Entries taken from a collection
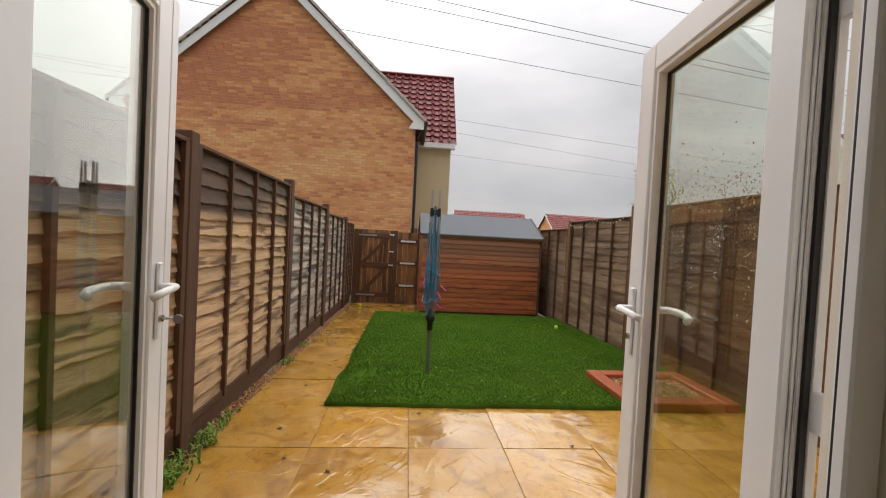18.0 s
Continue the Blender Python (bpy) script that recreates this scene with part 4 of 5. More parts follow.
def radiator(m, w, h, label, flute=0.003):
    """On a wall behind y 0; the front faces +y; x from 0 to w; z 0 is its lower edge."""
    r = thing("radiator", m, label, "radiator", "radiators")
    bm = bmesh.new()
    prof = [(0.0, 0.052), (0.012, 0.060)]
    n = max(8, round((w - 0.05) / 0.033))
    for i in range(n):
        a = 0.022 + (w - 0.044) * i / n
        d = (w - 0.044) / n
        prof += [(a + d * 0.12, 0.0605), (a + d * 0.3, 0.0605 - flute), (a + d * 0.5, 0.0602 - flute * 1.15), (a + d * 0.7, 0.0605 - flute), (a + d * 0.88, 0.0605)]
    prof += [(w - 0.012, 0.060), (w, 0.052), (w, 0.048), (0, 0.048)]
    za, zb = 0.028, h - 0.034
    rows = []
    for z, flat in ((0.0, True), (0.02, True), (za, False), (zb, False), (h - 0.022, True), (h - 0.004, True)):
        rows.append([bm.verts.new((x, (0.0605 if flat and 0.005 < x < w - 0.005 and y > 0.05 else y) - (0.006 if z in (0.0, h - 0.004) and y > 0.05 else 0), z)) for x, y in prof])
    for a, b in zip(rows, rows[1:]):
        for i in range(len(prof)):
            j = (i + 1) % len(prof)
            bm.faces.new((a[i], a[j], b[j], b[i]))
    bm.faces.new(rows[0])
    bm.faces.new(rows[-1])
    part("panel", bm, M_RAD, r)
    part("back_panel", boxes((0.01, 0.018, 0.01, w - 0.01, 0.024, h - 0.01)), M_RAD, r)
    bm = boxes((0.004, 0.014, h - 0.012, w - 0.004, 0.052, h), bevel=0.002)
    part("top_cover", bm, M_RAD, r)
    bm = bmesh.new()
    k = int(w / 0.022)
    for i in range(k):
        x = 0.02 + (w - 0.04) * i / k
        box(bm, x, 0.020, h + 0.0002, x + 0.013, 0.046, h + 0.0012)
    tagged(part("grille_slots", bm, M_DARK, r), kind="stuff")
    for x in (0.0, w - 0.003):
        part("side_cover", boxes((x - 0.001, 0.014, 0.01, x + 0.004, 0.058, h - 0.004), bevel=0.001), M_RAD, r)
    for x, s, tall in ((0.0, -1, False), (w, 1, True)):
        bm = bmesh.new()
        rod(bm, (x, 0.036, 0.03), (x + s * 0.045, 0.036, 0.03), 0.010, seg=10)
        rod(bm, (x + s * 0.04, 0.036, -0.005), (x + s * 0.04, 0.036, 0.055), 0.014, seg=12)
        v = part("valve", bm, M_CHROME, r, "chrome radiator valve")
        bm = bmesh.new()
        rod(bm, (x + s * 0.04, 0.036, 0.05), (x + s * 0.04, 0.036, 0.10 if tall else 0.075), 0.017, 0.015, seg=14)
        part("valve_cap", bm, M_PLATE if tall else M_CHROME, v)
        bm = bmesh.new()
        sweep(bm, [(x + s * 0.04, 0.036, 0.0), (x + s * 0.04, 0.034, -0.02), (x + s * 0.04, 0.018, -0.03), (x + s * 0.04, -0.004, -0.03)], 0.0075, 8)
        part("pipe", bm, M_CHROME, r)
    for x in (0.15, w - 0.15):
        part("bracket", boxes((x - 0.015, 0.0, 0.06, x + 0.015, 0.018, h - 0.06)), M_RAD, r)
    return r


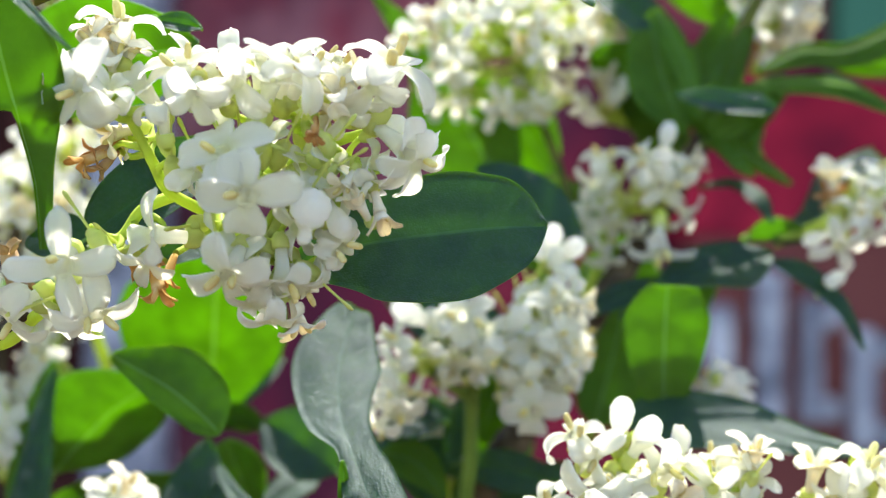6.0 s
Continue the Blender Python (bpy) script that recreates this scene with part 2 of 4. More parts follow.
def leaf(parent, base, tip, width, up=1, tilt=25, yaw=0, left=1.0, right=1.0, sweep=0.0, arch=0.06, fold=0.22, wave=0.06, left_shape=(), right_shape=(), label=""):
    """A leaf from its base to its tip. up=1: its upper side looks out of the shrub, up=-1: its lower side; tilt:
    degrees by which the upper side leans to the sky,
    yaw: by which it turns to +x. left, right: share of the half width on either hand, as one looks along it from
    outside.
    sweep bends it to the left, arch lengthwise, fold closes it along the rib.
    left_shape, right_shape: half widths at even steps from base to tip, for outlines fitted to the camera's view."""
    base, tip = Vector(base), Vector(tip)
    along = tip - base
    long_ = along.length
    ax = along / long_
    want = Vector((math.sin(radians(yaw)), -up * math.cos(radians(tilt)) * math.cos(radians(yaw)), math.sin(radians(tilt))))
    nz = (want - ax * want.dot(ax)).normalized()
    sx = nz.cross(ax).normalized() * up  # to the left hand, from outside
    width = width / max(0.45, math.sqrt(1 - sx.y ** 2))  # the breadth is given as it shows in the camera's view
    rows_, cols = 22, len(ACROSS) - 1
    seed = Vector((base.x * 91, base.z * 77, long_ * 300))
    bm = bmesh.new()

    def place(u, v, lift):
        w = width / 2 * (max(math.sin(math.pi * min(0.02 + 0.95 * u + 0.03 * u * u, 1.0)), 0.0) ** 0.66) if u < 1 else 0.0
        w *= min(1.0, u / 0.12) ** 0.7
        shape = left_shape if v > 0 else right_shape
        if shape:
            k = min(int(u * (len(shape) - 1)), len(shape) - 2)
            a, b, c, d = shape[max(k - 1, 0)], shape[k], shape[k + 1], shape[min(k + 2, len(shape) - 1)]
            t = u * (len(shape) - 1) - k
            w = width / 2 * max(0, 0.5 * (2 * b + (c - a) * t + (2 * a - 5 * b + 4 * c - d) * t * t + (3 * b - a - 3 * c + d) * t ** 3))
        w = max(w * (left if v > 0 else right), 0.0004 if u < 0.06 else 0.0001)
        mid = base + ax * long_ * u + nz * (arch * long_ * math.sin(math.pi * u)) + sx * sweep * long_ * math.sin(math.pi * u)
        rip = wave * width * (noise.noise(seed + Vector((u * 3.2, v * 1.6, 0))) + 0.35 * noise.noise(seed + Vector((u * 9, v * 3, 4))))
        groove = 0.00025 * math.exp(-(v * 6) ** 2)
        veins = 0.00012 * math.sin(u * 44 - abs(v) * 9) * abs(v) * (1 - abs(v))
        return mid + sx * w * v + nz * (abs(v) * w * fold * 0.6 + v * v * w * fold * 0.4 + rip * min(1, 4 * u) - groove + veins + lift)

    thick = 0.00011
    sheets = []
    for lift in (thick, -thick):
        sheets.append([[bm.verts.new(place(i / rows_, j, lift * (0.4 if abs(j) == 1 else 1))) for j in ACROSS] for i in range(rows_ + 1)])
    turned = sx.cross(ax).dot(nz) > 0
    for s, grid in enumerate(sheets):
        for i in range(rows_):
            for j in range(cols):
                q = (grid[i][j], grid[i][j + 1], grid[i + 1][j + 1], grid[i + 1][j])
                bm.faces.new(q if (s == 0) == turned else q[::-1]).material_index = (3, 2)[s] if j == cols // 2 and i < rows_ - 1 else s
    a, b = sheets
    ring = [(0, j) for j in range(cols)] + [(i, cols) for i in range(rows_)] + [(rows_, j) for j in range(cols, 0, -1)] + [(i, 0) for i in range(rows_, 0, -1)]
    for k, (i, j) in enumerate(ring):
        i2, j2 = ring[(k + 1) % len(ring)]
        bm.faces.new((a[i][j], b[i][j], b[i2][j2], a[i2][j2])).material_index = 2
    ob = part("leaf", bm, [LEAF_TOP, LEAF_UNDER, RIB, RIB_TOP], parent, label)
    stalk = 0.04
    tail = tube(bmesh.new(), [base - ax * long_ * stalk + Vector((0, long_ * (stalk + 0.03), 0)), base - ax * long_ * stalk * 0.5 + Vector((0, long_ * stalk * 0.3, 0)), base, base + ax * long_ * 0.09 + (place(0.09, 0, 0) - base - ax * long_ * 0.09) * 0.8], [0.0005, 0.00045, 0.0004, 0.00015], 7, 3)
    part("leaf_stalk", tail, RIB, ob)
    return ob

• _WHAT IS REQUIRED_
Transcribe the material as is, with images omitted.

• _THE COMPLETED TASK_
18.0 s
Continue the Blender Python (bpy) script that recreates this scene with part 4 of 5. More parts follow.
def radiator(m, w, h, label, flute=0.003):
    """On a wall behind y 0; the front faces +y; x from 0 to w; z 0 is its lower edge."""
    r = thing("radiator", m, label, "radiator", "radiators")
    bm = bmesh.new()
    prof = [(0.0, 0.052), (0.012, 0.060)]
    n = max(8, round((w - 0.05) / 0.033))
    for i in range(n):
        a = 0.022 + (w - 0.044) * i / n
        d = (w - 0.044) / n
        prof += [(a + d * 0.12, 0.0605), (a + d * 0.3, 0.0605 - flute), (a + d * 0.5, 0.0602 - flute * 1.15), (a + d * 0.7, 0.0605 - flute), (a + d * 0.88, 0.0605)]
    prof += [(w - 0.012, 0.060), (w, 0.052), (w, 0.048), (0, 0.048)]
    za, zb = 0.028, h - 0.034
    rows = []
    for z, flat in ((0.0, True), (0.02, True), (za, False), (zb, False), (h - 0.022, True), (h - 0.004, True)):
        rows.append([bm.verts.new((x, (0.0605 if flat and 0.005 < x < w - 0.005 and y > 0.05 else y) - (0.006 if z in (0.0, h - 0.004) and y > 0.05 else 0), z)) for x, y in prof])
    for a, b in zip(rows, rows[1:]):
        for i in range(len(prof)):
            j = (i + 1) % len(prof)
            bm.faces.new((a[i], a[j], b[j], b[i]))
    bm.faces.new(rows[0])
    bm.faces.new(rows[-1])
    part("panel", bm, M_RAD, r)
    part("back_panel", boxes((0.01, 0.018, 0.01, w - 0.01, 0.024, h - 0.01)), M_RAD, r)
    bm = boxes((0.004, 0.014, h - 0.012, w - 0.004, 0.052, h), bevel=0.002)
    part("top_cover", bm, M_RAD, r)
    bm = bmesh.new()
    k = int(w / 0.022)
    for i in range(k):
        x = 0.02 + (w - 0.04) * i / k
        box(bm, x, 0.020, h + 0.0002, x + 0.013, 0.046, h + 0.0012)
    tagged(part("grille_slots", bm, M_DARK, r), kind="stuff")
    for x in (0.0, w - 0.003):
        part("side_cover", boxes((x - 0.001, 0.014, 0.01, x + 0.004, 0.058, h - 0.004), bevel=0.001), M_RAD, r)
    for x, s, tall in ((0.0, -1, False), (w, 1, True)):
        bm = bmesh.new()
        rod(bm, (x, 0.036, 0.03), (x + s * 0.045, 0.036, 0.03), 0.010, seg=10)
        rod(bm, (x + s * 0.04, 0.036, -0.005), (x + s * 0.04, 0.036, 0.055), 0.014, seg=12)
        v = part("valve", bm, M_CHROME, r, "chrome radiator valve")
        bm = bmesh.new()
        rod(bm, (x + s * 0.04, 0.036, 0.05), (x + s * 0.04, 0.036, 0.10 if tall else 0.075), 0.017, 0.015, seg=14)
        part("valve_cap", bm, M_PLATE if tall else M_CHROME, v)
        bm = bmesh.new()
        sweep(bm, [(x + s * 0.04, 0.036, 0.0), (x + s * 0.04, 0.034, -0.02), (x + s * 0.04, 0.018, -0.03), (x + s * 0.04, -0.004, -0.03)], 0.0075, 8)
        part("pipe", bm, M_CHROME, r)
    for x in (0.15, w - 0.15):
        part("bracket", boxes((x - 0.015, 0.0, 0.06, x + 0.015, 0.018, h - 0.06)), M_RAD, r)
    return r


6.0 s
Continue the Blender Python (bpy) script that recreates this scene with part 2 of 4. More parts follow.
def leaf(parent, base, tip, width, up=1, tilt=25, yaw=0, left=1.0, right=1.0, sweep=0.0, arch=0.06, fold=0.22, wave=0.06, left_shape=(), right_shape=(), label=""):
    """A leaf from its base to its tip. up=1: its upper side looks out of the shrub, up=-1: its lower side; tilt:
    degrees by which the upper side leans to the sky,
    yaw: by which it turns to +x. left, right: share of the half width on either hand, as one looks along it from
    outside.
    sweep bends it to the left, arch lengthwise, fold closes it along the rib.
    left_shape, right_shape: half widths at even steps from base to tip, for outlines fitted to the camera's view."""
    base, tip = Vector(base), Vector(tip)
    along = tip - base
    long_ = along.length
    ax = along / long_
    want = Vector((math.sin(radians(yaw)), -up * math.cos(radians(tilt)) * math.cos(radians(yaw)), math.sin(radians(tilt))))
    nz = (want - ax * want.dot(ax)).normalized()
    sx = nz.cross(ax).normalized() * up  # to the left hand, from outside
    width = width / max(0.45, math.sqrt(1 - sx.y ** 2))  # the breadth is given as it shows in the camera's view
    rows_, cols = 22, len(ACROSS) - 1
    seed = Vector((base.x * 91, base.z * 77, long_ * 300))
    bm = bmesh.new()

    def place(u, v, lift):
        w = width / 2 * (max(math.sin(math.pi * min(0.02 + 0.95 * u + 0.03 * u * u, 1.0)), 0.0) ** 0.66) if u < 1 else 0.0
        w *= min(1.0, u / 0.12) ** 0.7
        shape = left_shape if v > 0 else right_shape
        if shape:
            k = min(int(u * (len(shape) - 1)), len(shape) - 2)
            a, b, c, d = shape[max(k - 1, 0)], shape[k], shape[k + 1], shape[min(k + 2, len(shape) - 1)]
            t = u * (len(shape) - 1) - k
            w = width / 2 * max(0, 0.5 * (2 * b + (c - a) * t + (2 * a - 5 * b + 4 * c - d) * t * t + (3 * b - a - 3 * c + d) * t ** 3))
        w = max(w * (left if v > 0 else right), 0.0004 if u < 0.06 else 0.0001)
        mid = base + ax * long_ * u + nz * (arch * long_ * math.sin(math.pi * u)) + sx * sweep * long_ * math.sin(math.pi * u)
        rip = wave * width * (noise.noise(seed + Vector((u * 3.2, v * 1.6, 0))) + 0.35 * noise.noise(seed + Vector((u * 9, v * 3, 4))))
        groove = 0.00025 * math.exp(-(v * 6) ** 2)
        veins = 0.00012 * math.sin(u * 44 - abs(v) * 9) * abs(v) * (1 - abs(v))
        return mid + sx * w * v + nz * (abs(v) * w * fold * 0.6 + v * v * w * fold * 0.4 + rip * min(1, 4 * u) - groove + veins + lift)

    thick = 0.00011
    sheets = []
    for lift in (thick, -thick):
        sheets.append([[bm.verts.new(place(i / rows_, j, lift * (0.4 if abs(j) == 1 else 1))) for j in ACROSS] for i in range(rows_ + 1)])
    turned = sx.cross(ax).dot(nz) > 0
    for s, grid in enumerate(sheets):
        for i in range(rows_):
            for j in range(cols):
                q = (grid[i][j], grid[i][j + 1], grid[i + 1][j + 1], grid[i + 1][j])
                bm.faces.new(q if (s == 0) == turned else q[::-1]).material_index = (3, 2)[s] if j == cols // 2 and i < rows_ - 1 else s
    a, b = sheets
    ring = [(0, j) for j in range(cols)] + [(i, cols) for i in range(rows_)] + [(rows_, j) for j in range(cols, 0, -1)] + [(i, 0) for i in range(rows_, 0, -1)]
    for k, (i, j) in enumerate(ring):
        i2, j2 = ring[(k + 1) % len(ring)]
        bm.faces.new((a[i][j], b[i][j], b[i2][j2], a[i2][j2])).material_index = 2
    ob = part("leaf", bm, [LEAF_TOP, LEAF_UNDER, RIB, RIB_TOP], parent, label)
    stalk = 0.04
    tail = tube(bmesh.new(), [base - ax * long_ * stalk + Vector((0, long_ * (stalk + 0.03), 0)), base - ax * long_ * stalk * 0.5 + Vector((0, long_ * stalk * 0.3, 0)), base, base + ax * long_ * 0.09 + (place(0.09, 0, 0) - base - ax * long_ * 0.09) * 0.8], [0.0005, 0.00045, 0.0004, 0.00015], 7, 3)
    part("leaf_stalk", tail, RIB, ob)
    return ob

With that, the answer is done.